Indiana Fever rookie Caitlin Clark already has broken the all-time, single-season WNBA turnover “record” as she has 145 turnovers through 26 games. With 14 contests left in the season after the 2024 Summer Olympics conclude, Clark is on pace for 223 turnovers this season—with the former record being just 137 turnovers. Yet nary a word from the mainstream sports media about this dubious achievement, right?
It’s dishonest reporting at its worst: this is like a quarterback setting a record for interceptions in a season by dozens without the media printing a word about it. As if that would ever happen! Instead, the media only reports the “good stuff” about its meal ticket, and clueless fans are in the dark—as usual—about the facts. We last reported on all this nonsense about three weeks ago, and this update will reiterate a lot now.
In our recent examinations of current NBA players like Klay Thompson, Nikola Jokić, Chris Paul, and Stephen Curry, we focus on a handful of key sabermetric measurements, and we use the exact same data points for analyzing Clark’s WNBA rookie season, as that is equity. Thompson is washed up; Jokić is a legend in the making; Paul is an all-time great; and so is Curry. By comparison, Clark is pretty much an albatross:
- Third in Player Efficiency Rating on her own team
- Third in Defensive Rating
- Fourth in Win Shares
- Fourth in True Shooting Percentage
- Sixth in WS/48
- Seventh in Effective Field-Goal Percentage
- Ninth in Offensive Rating
Clark is first on her team in usage rate, despite some of these rather humiliating numbers. She is tops on her team in assist rate, which is great, of course, but she’s also worst on her team—and all time, of course—in turnover rate, which is why her overall Offensive Rating is so bad. In fact, with that ORtg (99), she is worse than the average WNBA player on offense overall.
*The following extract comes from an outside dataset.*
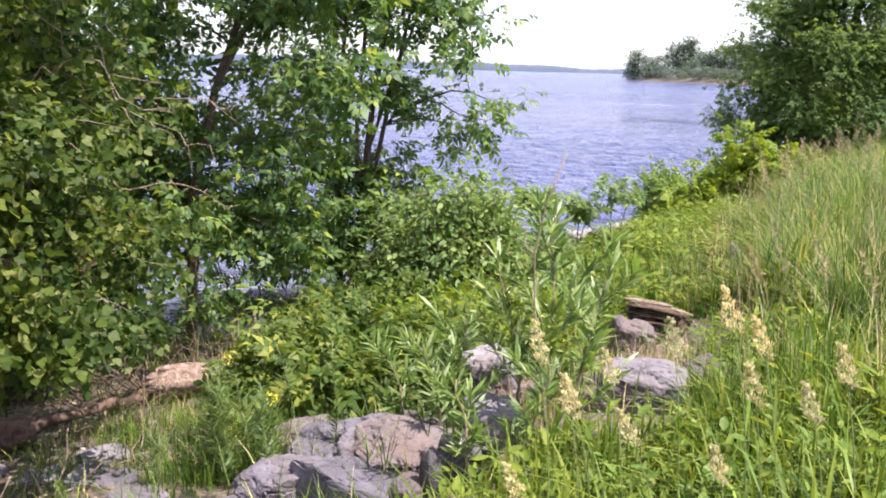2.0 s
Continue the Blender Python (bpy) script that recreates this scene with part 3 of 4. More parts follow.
def bare_branches(tree, rows, seed):
    """Pale leafless hanging branches under a tree's crown: each from one place to another, forked."""
    rs = np.random.RandomState(seed)
    for a, b in rows:
        a, b = np.array(a, float), np.array(b, float)
        line = bow(a, b, 12, 0.0, rs, 0.075)
        br = part("bare_branch", fast_mesh("bare_branch", *tube(line, np.linspace(0.006, 0.0016, 12), 6, 0.1, rs), smooth=True), M_TWIG, tree, "pale leafless branch")
        for k in (3, 5, 7, 9):
            q = line[k] + unit(b - a + rs.randn(3) * 0.4 * np.linalg.norm(b - a)) * 0.25 * np.linalg.norm(b - a) * (0.4 + rs.rand())
            part("side_twig", fast_mesh("side_twig", *tube(bow(line[k], q, 6, 0.0, rs, 0.12), np.linspace(0.004, 0.0012, 6), 5), smooth=True), M_TWIG, br)


bare_branches(cottonwood, [((-5.2, 1.9, 0.9), (-4.75, 1.75, -0.75)), ((-5.3, 2.5, 0.7), (-4.75, 2.35, -0.6)), ((-5.1, 2.5, 0.2), (-4.55, 3.0, -0.45)), ((-5.0, 3.4, 0.5), (-4.2, 3.4, -0.25)), ((-5.2, 3.0, 1.6), (-4.1, 3.3, 1.25)),
                           ((-5.0, 3.6, 2.0), (-3.95, 4.0, 1.35)), ((-5.2, 2.2, 1.6), (-4.1, 2.2, 1.45)), ((-5.0, 1.6, 1.2), (-4.1, 1.35, 1.3)), ((-4.9, 4.2, 1.6), (-4.15, 4.3, 0.9)), ((-5.0, 4.3, 1.3), (-4.1, 4.7, 1.2)),
                           ((-4.9, 2.8, 0.9), (-3.9, 2.7, 0.55)), ((-5.4, 1.4, 0.4), (-4.8, 1.0, -0.6)), ((-4.95, 4.4, 0.8), (-4.3, 4.9, 0.65)), ((-4.8, 3.9, 2.2), (-4.0, 4.2, 1.9))], 12)

# slender trees at the water's edge
grow("maple_tree", (-6.98, 7.15, lz(-6.98, 7.15)), "slender young shore tree with a forked grey trunk and lobed leaves", "tree",
     [[(-6.98, 7.15, -1.6, 0.07), (-6.95, 7.2, 0.2, 0.05), (-6.75, 7.38, 1.4, 0.041), (-6.45, 7.7, 2.6, 0.03), (-6.3, 7.9, 4.2, 0.022)],
      [(-6.78, 7.36, 1.3, 0.035), (-6.5, 7.5, 1.9, 0.028), (-6.0, 7.7, 2.6, 0.02), (-5.8, 7.8, 3.4, 0.014)]],
     [((-7.2, 6.9, 1.2), (0.7, 0.7, 0.6)), ((-6.4, 7.7, 2.2), (0.8, 0.8, 0.6)), ((-5.7, 7.9, 1.5), (0.6, 0.6, 0.5)), ((-7.0, 7.0, 2.6), (0.9, 0.9, 0.6)), ((-6.1, 7.9, 3.3), (0.9, 0.9, 0.7)),
      ((-6.9, 7.3, 4.0), (0.9, 0.9, 0.7)), ((-6.0, 7.4, 0.5), (0.55, 0.55, 0.45)), ((-7.4, 6.9, 0.2), (0.7, 0.6, 0.5)), ((-6.6, 7.6, -0.4), (0.7, 0.7, 0.4)), ((-7.3, 7.5, 0.9), (0.7, 0.6, 0.5)), ((-6.2, 7.6, -0.1), (0.6, 0.6, 0.4)), ((-6.2, 8.0, 0.9), (0.6, 0.6, 0.4)),
      ((-6.3, 6.8, 0.1), (0.45, 0.45, 0.35)), ((-6.9, 7.6, -0.75), (0.6, 0.6, 0.35)), ((-6.5, 6.75, -0.75), (0.4, 0.4, 0.35)), ((-7.6, 8.0, 0.9), (0.8, 0.7, 0.5)), ((-7.7, 7.9, 0.0), (0.8, 0.7, 0.5)), ((-8.0, 7.5, 0.5), (0.7, 0.7, 0.6)), ((-7.1, 8.4, 0.2), (0.7, 0.7, 0.5)), 
      # the last clump, unseen overhead, is added to cast shade on this crown
      ((-7.6, 7.4, 2.0), (0.8, 0.8, 0.6)), ((-7.3, 7.9, 2.9), (0.9, 0.9, 0.6)), ((-6.6, 8.0, 2.9), (0.8, 0.8, 0.5)), ((-5.9, 8.3, 2.5), (0.7, 0.7, 0.5)), ((-5.2, 7.2, 4.4), (1.0, 1.0, 0.5))],
     27, 14, 0.2, "ash", M_MAPLE, M_STEM, 21, spread=0.15, droop=0.8, gap=-0.08, gapscale=1.9, lift=0.9)

grow("maple_tree", (-6.6, 9.4, lz(-6.6, 9.4)), "many-stemmed young shore tree with a branch reaching over the water", "tree",
     [[(-6.45, 9.45, -1.6, 0.075), (-6.42, 9.5, -0.2, 0.055), (-6.3, 9.55, 1.2, 0.034), (-6.1, 9.7, 2.6, 0.026), (-5.9, 9.8, 4.4, 0.02)],
      [(-6.42, 9.5, -0.3, 0.035), (-6.5, 9.5, 0.8, 0.026), (-6.45, 9.6, 2.0, 0.022), (-6.3, 9.6, 3.6, 0.016)],
      [(-6.42, 9.5, -0.1, 0.03), (-6.36, 9.55, 0.6, 0.024), (-6.05, 9.75, 1.7, 0.018), (-5.7, 9.9, 2.6, 0.012)],
      [(-6.65, 9.4, -1.55, 0.05), (-6.7, 9.4, 0.3, 0.034), (-6.68, 9.45, 1.4, 0.026), (-6.6, 9.5, 3.0, 0.02)],
      [(-6.42, 9.5, -0.4, 0.035), (-6.2, 9.65, 0.9, 0.026), (-5.9, 9.7, 2.2, 0.022), (-5.5, 9.8, 3.4, 0.014)]],
     [((-5.3, 9.8, 2.1), (0.75, 0.75, 0.7)), ((-5.9, 9.6, 2.5), (0.8, 0.8, 0.6)), ((-6.6, 9.4, 2.3), (0.8, 0.8, 0.6)), ((-5.5, 9.8, 3.3), (0.9, 0.9, 0.7)), ((-6.5, 9.5, 3.6), (1.0, 1.0, 0.8)), ((-5.9, 9.8, 4.5), (0.9, 0.9, 0.7)),
      ((-7.1, 9.0, 1.4), (0.75, 0.75, 0.55)), ((-7.2, 9.0, 0.5), (0.7, 0.7, 0.5)), ((-6.0, 9.8, 1.3), (0.5, 0.5, 0.4)), ((-5.7, 9.9, 1.0), (0.42, 0.5, 0.26)), ((-5.35, 10.0, 0.92), (0.36, 0.45, 0.22)), ((-5.0, 10.0, 1.0), (0.3, 0.4, 0.2)), ((-4.72, 10.0, 1.2), (0.2, 0.3, 0.18)),
      ((-7.0, 9.1, -0.1), (0.8, 0.7, 0.45)), ((-6.1, 9.3, -0.3), (0.6, 0.6, 0.45)), ((-5.9, 9.2, -0.9), (0.6, 0.6, 0.35)), ((-5.9, 9.7, 0.3), (0.4, 0.4, 0.35)), ((-7.3, 9.2, 0.9), (0.6, 0.6, 0.45)), ((-6.7, 9.7, 0.4), (0.5, 0.5, 0.4)), ((-6.6, 9.3, -0.7), (0.6, 0.6, 0.35))],
     27, 14, 0.2, "ash", M_MAPLE, M_STEM, 22, spread=0.14, droop=0.85, gap=-0.06, gapscale=2.0, lift=0.9)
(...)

So the turnovers are literally burying her team.
Not to mention the mediocre shooting numbers specified above: these are categories where a truly great shooter like Curry is Top 15 all time in NBA history, and Clark can’t even top her own team in these measurements. Being sixth on the team in value per minute played, however, is the kicker: there are five better players on the Fever roster than Clark, but guess who gets all the fan and media attention? Unreal.
The sooner the masses are educated and informed on the most accurate sabermetrics in the sport, the better.